Francine Cunningham lives with constant reminders that she doesn’t fit the desired expectations of the world: she is a white-passing, city-raised Indigenous woman with mental illness who has lost her mother. In her debut poetry collection On/Me, Cunningham explores, with keen attention and poise, what it means to be forced to exist within the margins. Cunningham does not hold back: she holds a lens to residential schools, intergenerational trauma, Indigenous Peoples forcibly sent to sanatoriums, systemic racism and mental illness, and translates these topics into lived experiences that are nuanced, emotional, funny and heartbreaking all at once. On/Me is an encyclopedia of Cunningham, who shares some of her most sacred moments with the hope to spark a conversation that needs to be had.
“Cunningham doesn’t pull her punches, but they are quick, stinging hits, capturing difficult realities, the in-between worlds of belonging and not, of bearing the assumptions that make us a part of a group or alone. The dangerous smoulder of her mind is masterfully harnessed to clarity, illuminating pain and turbulence without being tragic.”

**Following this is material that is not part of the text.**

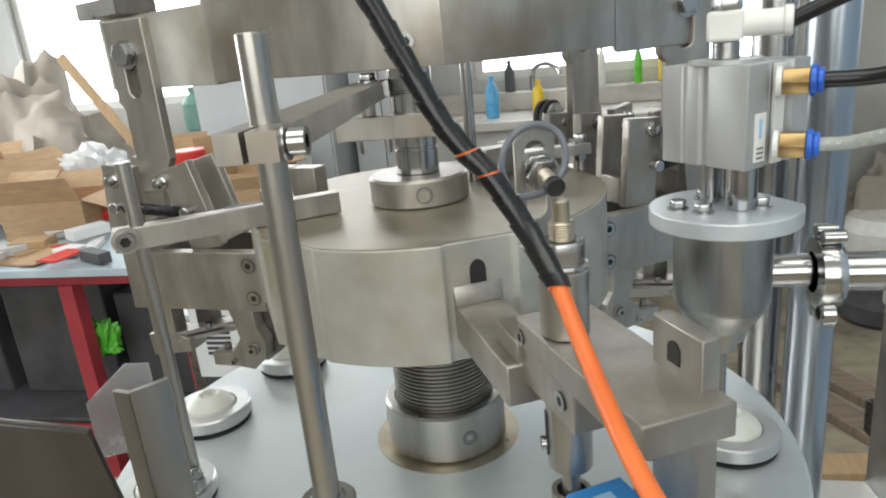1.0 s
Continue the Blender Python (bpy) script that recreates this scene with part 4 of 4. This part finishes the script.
WOODL = ramp_mat("pine_batten", (0.40, 0.27, 0.15), (0.50, 0.35, 0.20), 0.7, 0, 8, (10, 1, 1), 0.1, 90)
FRAMEM = ramp_mat("window_frame", (0.55, 0.55, 0.53), (0.65, 0.65, 0.63), 0.5, 0, 10)
DARKBOX = ramp_mat("dark_clutter", (0.05, 0.05, 0.055), (0.10, 0.10, 0.11), 0.6, 0, 9)
GLOWM = bpy.data.materials.new("bright_daylight")
GLOWM.use_nodes = True
GLOWM.node_tree.nodes["Principled BSDF"].inputs["Emission Color"].default_value = (0.93, 0.97, 1.0, 1)
GLOWM.node_tree.nodes["Principled BSDF"].inputs["Emission Strength"].default_value = 5.0
GREEN = ramp_mat("green_plastic", (0.10, 0.45, 0.04), (0.14, 0.55, 0.06), 0.3, 0, 20)
YELLOW = ramp_mat("yellow_plastic", (0.75, 0.50, 0.03), (0.82, 0.58, 0.05), 0.35, 0, 20)
REDP = ramp_mat("red_plastic", (0.60, 0.03, 0.03), (0.70, 0.05, 0.04), 0.35, 0, 20)
CYAN = ramp_mat("sky_blue_plastic", (0.08, 0.35, 0.65), (0.12, 0.42, 0.72), 0.3, 0, 20)
TEAL = ramp_mat("teal_plastic", (0.13, 0.27, 0.24), (0.18, 0.33, 0.29), 0.3, 0, 20)
GREYP = ramp_mat("grey_cabinet_paint", (0.48, 0.50, 0.52), (0.56, 0.58, 0.60), 0.5, 0, 4)

XL, XR, YF, YB, H = -3.6, 3.0, -4.4, 3.2, 3.4


def structure(name, bm, mat, label):
    return tagged(part(name, bm, mat), label, "", "", "structure")


structure("floor", box(XL - 0.2, XR + 0.2, YF - 0.2, YB + 0.2, -0.1, 0, 0), CONC, "stained bare concrete workshop floor")
structure("ceiling", box(XL - 0.2, XR + 0.2, YF - 0.2, YB + 0.2, H, H + 0.1, 0), CEILM, "plain pale ceiling")


def wall(name, x0, x1, z0, z1, openings, m, label):
    """A wall 0.2 thick in its own plane, x along it, with rectangular openings through it."""
    rects = [[(a, c), (b, c), (b, d), (a, d)] for a, b, c, d in openings]
    bm = prism([(x0, z0), (x1, z0), (x1, z1), (x0, z1)], -0.2, 0, 0, m @ Matrix.Rotation(radians(90), 4, 'X') @ Matrix.Translation((0, 0, 0)), rects)
    return structure(name, bm, WALLM, label)


BACKWIN = [(-3.2, -1.93, 1.06, 2.5), (-0.42, 0.62, 1.05, 2.4), (0.72, 1.05, 1.0, 2.4), (-1.85, -0.56, 1.30, 2.5)]
wall("wall_north", XL, XR, 0, H, BACKWIN, Matrix.Translation((0, YB, 0)), "grubby white back wall with windows")
wall("wall_south", XL, XR, 0, H, [(-2.2, 2.6, 1.2, 3.2)], Matrix.Translation((0, YF - 0.2, 0)), "plain white wall with a wide window")
wall("wall_west", YF, YB, 0, H, [(0.5, 2.9, 1.1, 2.6)], Matrix.Translation((XL - 0.2, 0, 0)) @ turn(90), "plain white side wall with a window")
wall("wall_east", YF, YB, 0, H, [], Matrix.Translation((XR, 0, 0)) @ turn(90), "plain grubby side wall")
structure("backdrop", join(box(-4.5, 2.5, YB + 0.9, YB + 0.92, 0.4, 3.4, 0), box(XL - 1.0, XL - 0.98, -0.5, 4.0, 0.4, 3.4, 0)), GLOWM, "white overexposed daylight outside the windows")


def window(name, x0, x1, z0, z1, mullions, y):
    ob = tagged(new(name), "steel framed window, bright with daylight", "", "", "structure")
    ob.location = ((x0 + x1) / 2, y, z0)
    w = 0.045
    for nm, b in (("window_frame", (x0, x1, z0, z0 + w)), ("window_frame", (x0, x1, z1 - w, z1)), ("window_frame", (x0, x0 + w, z0 + w, z1 - w)), ("window_frame", (x1 - w, x1, z0 + w, z1 - w))):
        part(nm, box(b[0], b[1], y - 0.03, y + 0.03, b[2], b[3], 0.003), FRAMEM, ob)
    for q in mullions:
        part("mullion", box(q - 0.018, q + 0.018, y - 0.025, y + 0.025, z0 + w, z1 - w, 0.003), FRAMEM, ob)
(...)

—Eden Robinson, author of Trickster Drift
“Potent artistry, redolent with the beauty and bitterness of everyday life: each poem draws you in—compels you on to the next, yet you linger. Every page a chef-d’oeuvre—katawasisin!”
—Darrel McLeod, author of Governor General award-winning memoir Mamaskatch: A Cree Coming of Age
“In this collection, Francine Cunningham’s crisp and gorgeous poems take on so much of what it is to be a person: to consider the meaning of family, to experience grief, to live with mental illness, to eat KFC, to tease and to laugh. With pitch-perfect details, these poems get personal and emotionally universal, and show us how humour and love are the things that hold us together. These poems hold stories that need to be told.”
—Dina Del Bucchia, author of It’s a Big Deal!